= Stated goal =
Exactly the lines between the line containing "keys = carried.animation_data" and the line containing "scene.view_settings.keyframe_insert(path, frame=frame(t))", together with those two lines, are to be output.

= Supplied material =
** start **

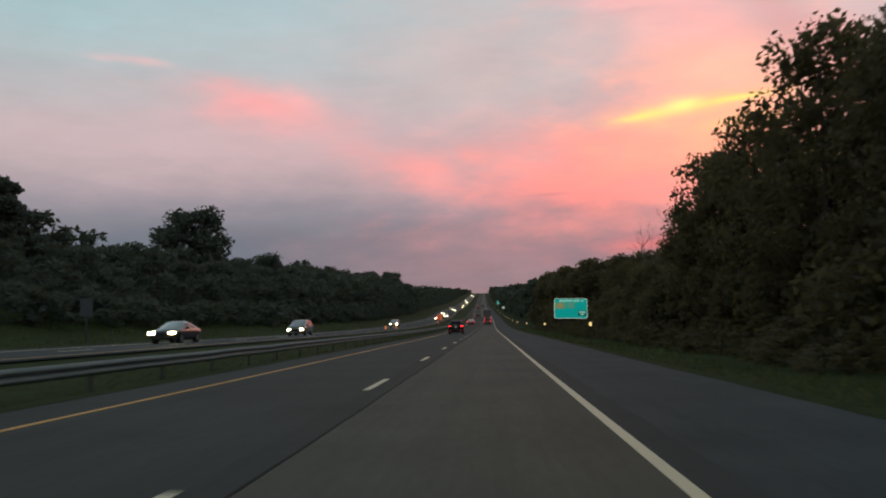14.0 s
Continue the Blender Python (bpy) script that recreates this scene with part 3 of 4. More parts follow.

** end **
** start **

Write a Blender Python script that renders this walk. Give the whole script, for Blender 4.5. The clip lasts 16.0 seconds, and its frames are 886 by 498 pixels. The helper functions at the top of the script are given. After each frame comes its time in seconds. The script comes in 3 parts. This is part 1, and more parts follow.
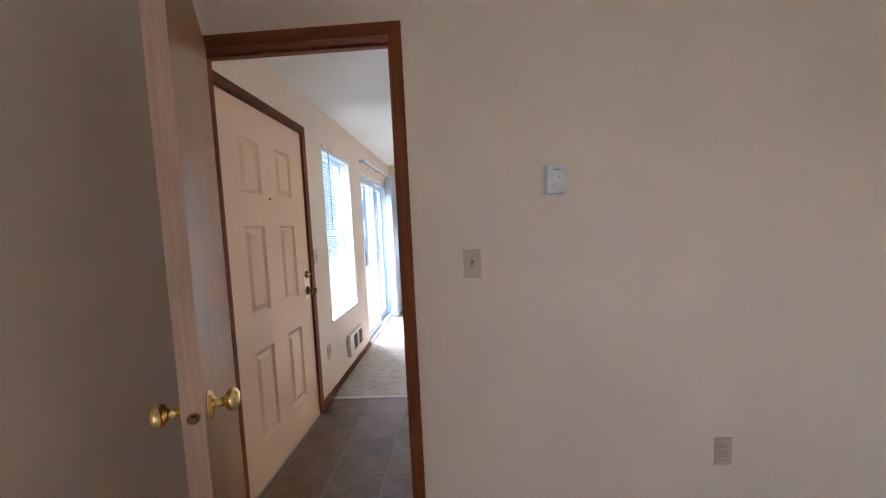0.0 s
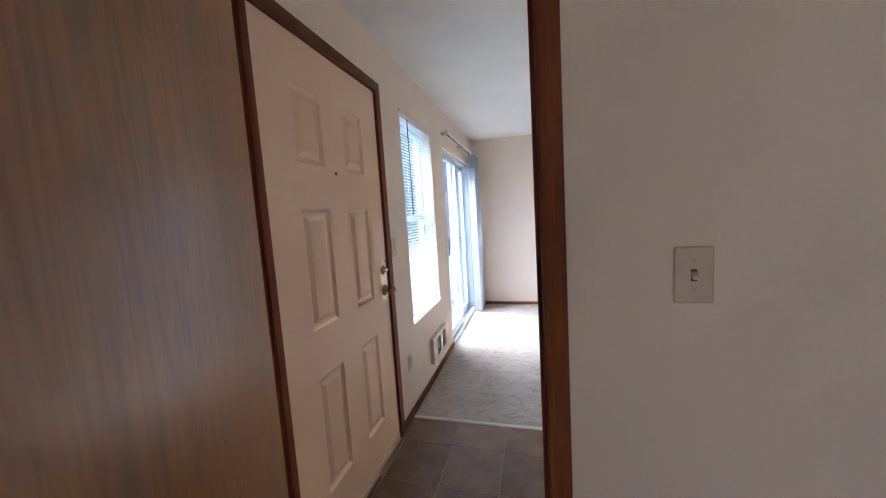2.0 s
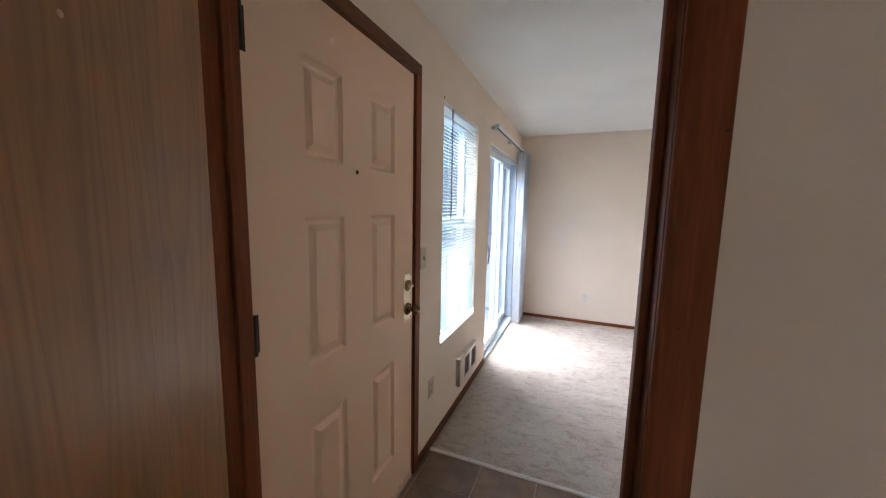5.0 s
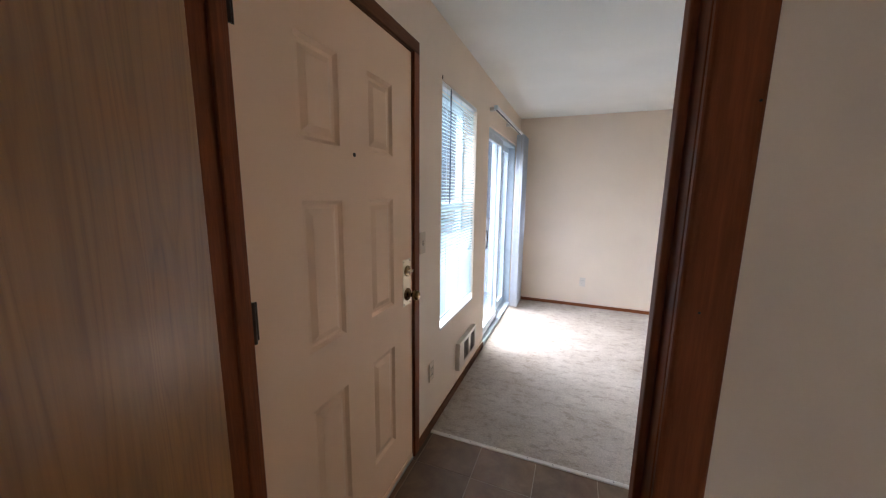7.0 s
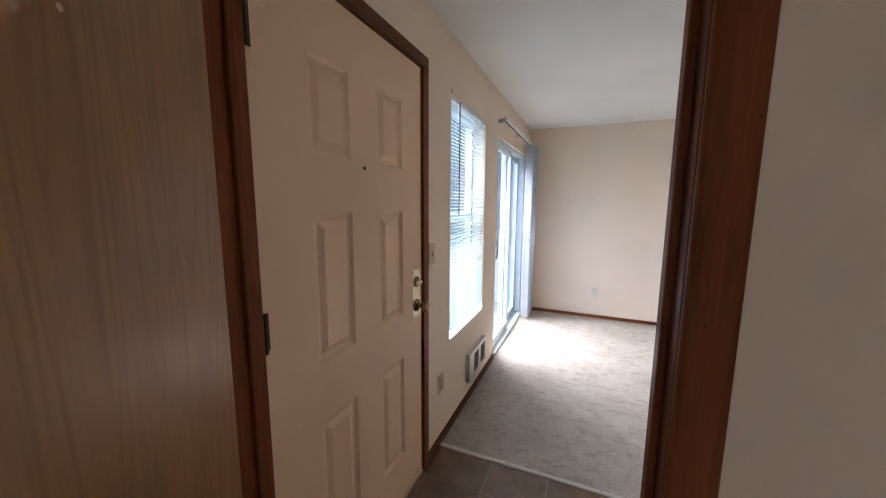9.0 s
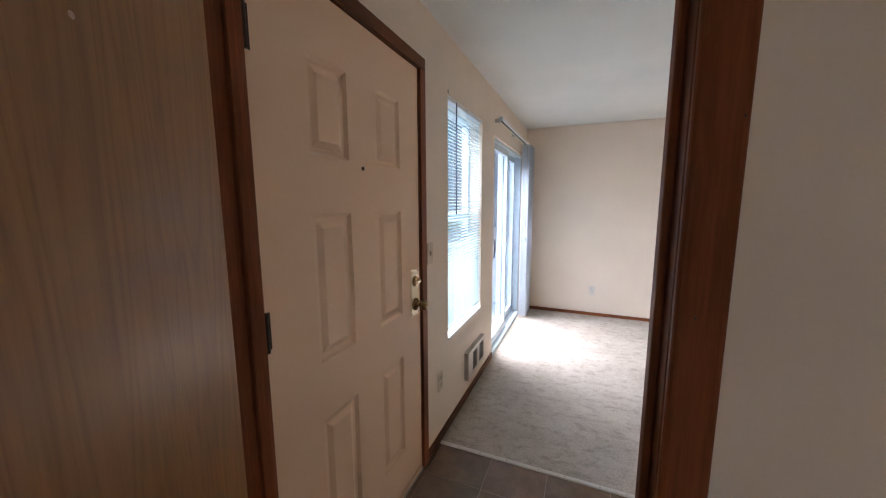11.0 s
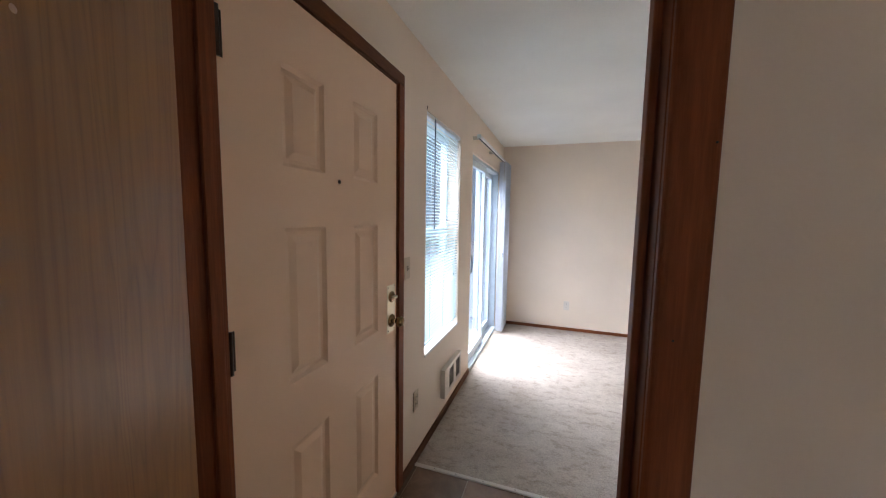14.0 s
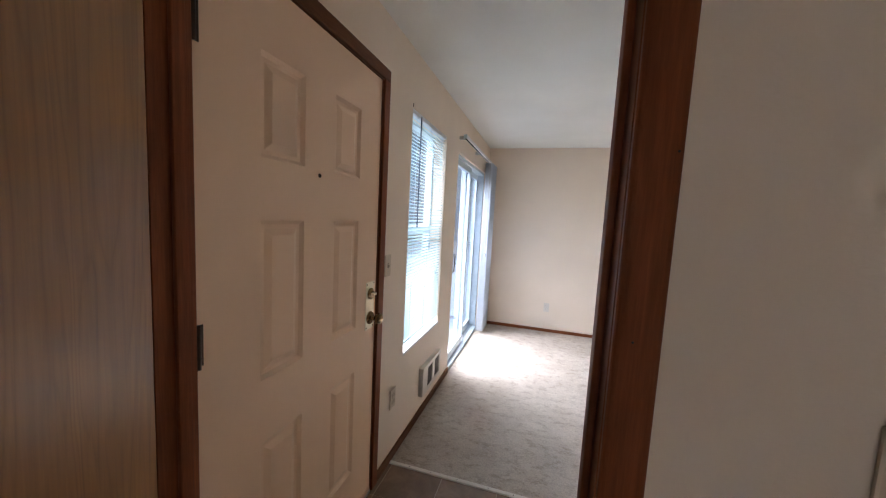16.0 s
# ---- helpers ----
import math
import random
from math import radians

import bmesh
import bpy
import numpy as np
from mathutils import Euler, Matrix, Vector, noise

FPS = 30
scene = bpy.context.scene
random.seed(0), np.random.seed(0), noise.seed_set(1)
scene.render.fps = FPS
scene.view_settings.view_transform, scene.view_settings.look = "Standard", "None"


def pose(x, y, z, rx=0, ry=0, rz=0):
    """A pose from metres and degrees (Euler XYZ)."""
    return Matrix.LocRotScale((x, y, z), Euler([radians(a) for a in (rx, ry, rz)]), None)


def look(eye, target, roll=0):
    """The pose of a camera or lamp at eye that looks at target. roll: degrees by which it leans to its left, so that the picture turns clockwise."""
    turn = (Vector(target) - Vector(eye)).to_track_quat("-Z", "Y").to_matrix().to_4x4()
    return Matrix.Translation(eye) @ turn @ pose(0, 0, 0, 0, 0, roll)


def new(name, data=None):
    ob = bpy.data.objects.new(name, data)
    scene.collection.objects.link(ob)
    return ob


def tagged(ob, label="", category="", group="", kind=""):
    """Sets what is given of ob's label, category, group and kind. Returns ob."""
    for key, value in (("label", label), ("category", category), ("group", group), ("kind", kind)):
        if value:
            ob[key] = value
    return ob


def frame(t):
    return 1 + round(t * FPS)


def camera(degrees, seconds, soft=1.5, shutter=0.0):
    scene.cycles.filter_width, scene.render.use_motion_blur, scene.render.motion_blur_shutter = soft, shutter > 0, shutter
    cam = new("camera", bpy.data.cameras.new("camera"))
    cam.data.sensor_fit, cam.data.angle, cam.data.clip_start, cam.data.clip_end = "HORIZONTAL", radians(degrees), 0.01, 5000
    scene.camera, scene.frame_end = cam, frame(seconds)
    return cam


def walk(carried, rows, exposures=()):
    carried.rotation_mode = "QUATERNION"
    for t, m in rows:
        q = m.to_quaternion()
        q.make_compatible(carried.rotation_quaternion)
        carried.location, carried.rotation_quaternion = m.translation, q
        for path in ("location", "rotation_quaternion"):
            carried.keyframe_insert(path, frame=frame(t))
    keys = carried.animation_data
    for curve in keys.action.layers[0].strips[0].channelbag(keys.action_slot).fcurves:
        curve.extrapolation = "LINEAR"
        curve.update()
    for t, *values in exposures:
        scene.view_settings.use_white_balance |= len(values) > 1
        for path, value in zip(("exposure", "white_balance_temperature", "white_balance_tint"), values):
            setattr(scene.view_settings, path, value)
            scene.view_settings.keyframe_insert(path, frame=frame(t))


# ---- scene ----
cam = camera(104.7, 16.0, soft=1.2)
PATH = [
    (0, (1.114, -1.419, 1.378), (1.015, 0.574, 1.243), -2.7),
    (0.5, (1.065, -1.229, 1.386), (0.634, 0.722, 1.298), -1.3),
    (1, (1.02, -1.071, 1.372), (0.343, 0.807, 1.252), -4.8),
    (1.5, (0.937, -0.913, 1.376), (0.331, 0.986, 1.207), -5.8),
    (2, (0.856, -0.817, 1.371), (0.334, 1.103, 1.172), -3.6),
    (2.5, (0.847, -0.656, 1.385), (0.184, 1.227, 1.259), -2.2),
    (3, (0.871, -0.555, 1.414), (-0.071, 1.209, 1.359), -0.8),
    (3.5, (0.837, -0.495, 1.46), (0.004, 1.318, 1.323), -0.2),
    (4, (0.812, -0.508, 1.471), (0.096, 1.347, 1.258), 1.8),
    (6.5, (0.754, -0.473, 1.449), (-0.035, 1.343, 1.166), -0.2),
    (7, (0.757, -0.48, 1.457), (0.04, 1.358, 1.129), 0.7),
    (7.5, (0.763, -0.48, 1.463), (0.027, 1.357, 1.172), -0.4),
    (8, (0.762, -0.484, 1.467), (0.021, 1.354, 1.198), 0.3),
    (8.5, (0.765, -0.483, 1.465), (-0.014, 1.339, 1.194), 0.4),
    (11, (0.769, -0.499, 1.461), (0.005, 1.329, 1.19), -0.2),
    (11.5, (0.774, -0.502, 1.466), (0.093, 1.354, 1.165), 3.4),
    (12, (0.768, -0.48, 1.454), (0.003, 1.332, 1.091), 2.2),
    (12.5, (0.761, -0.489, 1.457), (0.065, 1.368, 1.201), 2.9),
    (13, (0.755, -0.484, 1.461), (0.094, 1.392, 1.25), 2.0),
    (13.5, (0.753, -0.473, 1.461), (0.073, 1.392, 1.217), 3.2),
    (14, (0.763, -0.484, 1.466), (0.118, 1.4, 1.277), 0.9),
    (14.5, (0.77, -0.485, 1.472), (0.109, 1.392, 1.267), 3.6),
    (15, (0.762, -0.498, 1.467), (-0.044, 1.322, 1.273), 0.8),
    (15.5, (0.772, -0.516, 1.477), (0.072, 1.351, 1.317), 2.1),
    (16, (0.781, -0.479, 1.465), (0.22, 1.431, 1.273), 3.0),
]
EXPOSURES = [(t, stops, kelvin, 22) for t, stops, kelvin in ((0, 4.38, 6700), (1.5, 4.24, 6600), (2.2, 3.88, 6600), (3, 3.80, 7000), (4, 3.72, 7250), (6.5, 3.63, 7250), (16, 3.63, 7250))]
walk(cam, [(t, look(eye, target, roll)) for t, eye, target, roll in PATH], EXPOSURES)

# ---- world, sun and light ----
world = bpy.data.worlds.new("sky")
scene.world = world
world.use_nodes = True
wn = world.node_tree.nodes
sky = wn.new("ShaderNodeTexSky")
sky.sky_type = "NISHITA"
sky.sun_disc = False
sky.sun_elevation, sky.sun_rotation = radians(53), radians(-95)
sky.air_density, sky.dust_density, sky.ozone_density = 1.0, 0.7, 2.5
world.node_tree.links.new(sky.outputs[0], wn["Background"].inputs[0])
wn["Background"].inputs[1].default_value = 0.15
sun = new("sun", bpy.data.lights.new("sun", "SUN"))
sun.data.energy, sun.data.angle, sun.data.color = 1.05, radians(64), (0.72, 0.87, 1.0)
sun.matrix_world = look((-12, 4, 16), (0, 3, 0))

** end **

= The response =
    keys = carried.animation_data
    for curve in keys.action.layers[0].strips[0].channelbag(keys.action_slot).fcurves:
        curve.extrapolation = "LINEAR"
        curve.update()
    for t, *values in exposures:
        scene.view_settings.use_white_balance |= len(values) > 1
        for path, value in zip(("exposure", "white_balance_temperature", "white_balance_tint"), values):
            setattr(scene.view_settings, path, value)
            scene.view_settings.keyframe_insert(path, frame=frame(t))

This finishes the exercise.